On ne sera pas étonné que ce sont les Église les plus sécularisées qui réclament de telles révision. On apprend ainsi par une note rajoutée par les évêques anglais sur leur site que les évêques anglais rejoignent leurs confrères d’Allemagne pour que soit modifiée la prière de 2008; Mgr Kevin Mc Donald, président du comité pour les relations entre juifs et chrétiens de la conférence épiscopale anglaise, estime que cela crée de la confusion et de l’étonnement auprès de la communauté juive. Il précise que l’enseignement actuel de l’Église n’exige plus la conversion des Juifs (ce qui reste à prouver si l’on recourt aux textes magistériels). Il est vrai que la conversion, y compris des juifs, cela passe mal, quand le dialogue est proclamé tous azimuts… D’autre part, on se demande en quoi l’existence du dialogue interreligieux interdirait toute conversion. Tous les hommes sont concernés par le Christ. Ce qui est en cause, c’est l’universalité de la Rédemption et le risque, paradoxal, d’une conception sociologique du catholicisme qu’entraînerait un tel relativisme (l’Église catholique deviendrait une communauté purement sociologique, dans le panorama des religions, alors qu’elle est aussi le Corps mystique du Christ)…

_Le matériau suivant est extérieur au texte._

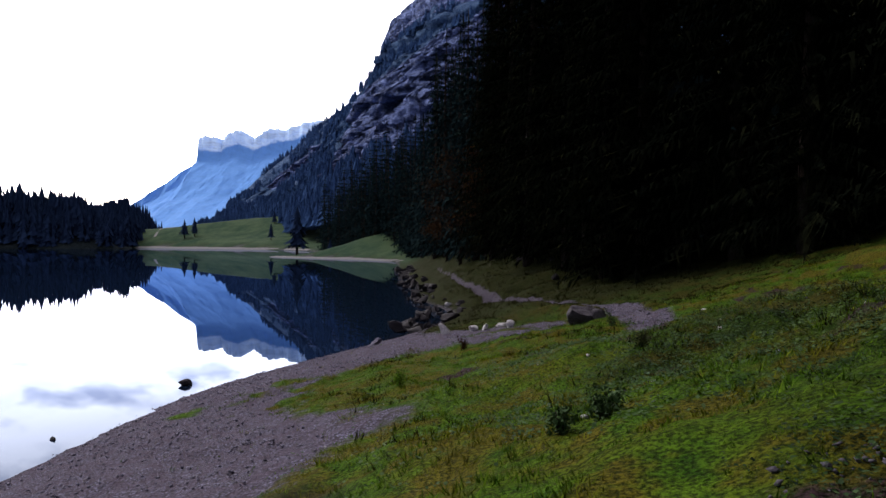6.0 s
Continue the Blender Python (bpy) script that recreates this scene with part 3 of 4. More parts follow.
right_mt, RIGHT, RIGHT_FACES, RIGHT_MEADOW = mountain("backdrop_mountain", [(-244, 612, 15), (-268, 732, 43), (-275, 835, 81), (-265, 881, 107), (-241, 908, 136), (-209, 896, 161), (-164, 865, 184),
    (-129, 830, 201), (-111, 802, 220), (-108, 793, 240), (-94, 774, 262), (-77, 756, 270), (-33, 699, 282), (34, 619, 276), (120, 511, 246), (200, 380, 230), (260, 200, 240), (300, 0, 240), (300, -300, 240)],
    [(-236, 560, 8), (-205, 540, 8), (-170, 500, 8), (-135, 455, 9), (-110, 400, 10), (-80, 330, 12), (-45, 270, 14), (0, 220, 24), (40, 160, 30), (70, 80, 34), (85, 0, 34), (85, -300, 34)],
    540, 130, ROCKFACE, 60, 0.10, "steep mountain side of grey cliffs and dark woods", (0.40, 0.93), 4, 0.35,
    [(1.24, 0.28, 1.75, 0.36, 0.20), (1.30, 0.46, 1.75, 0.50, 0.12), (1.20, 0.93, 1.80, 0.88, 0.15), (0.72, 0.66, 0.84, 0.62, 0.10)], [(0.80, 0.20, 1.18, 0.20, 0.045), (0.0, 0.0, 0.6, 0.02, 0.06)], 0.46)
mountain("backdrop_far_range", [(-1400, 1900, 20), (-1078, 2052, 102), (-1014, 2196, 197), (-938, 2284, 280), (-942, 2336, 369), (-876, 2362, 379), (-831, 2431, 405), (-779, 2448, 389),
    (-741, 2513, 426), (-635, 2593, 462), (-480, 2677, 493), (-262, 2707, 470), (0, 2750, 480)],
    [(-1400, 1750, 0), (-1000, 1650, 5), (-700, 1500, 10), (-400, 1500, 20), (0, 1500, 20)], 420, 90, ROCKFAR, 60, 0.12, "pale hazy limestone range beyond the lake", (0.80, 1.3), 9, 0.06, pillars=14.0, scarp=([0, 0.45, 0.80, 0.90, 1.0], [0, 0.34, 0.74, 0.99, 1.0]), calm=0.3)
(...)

Question subsidiaire: les modifications liturgiques et le dialogue interreligieux, tous deux menés depuis cinquante ans, ont-ils conduit à l’approfondissement corrélatif de la foi et du sens liturgique ? (Le parallèle peut être fait entre ces deux démarches, car de nombreuses similitudes s’y retrouvent: ). La piété des fidèles et la foi en sont-elles sorties renforcées ? Peut-on être rassuré, alors que les statistiques démontrent un effondrement de la pratique religieuse dans les sociétés occidentales?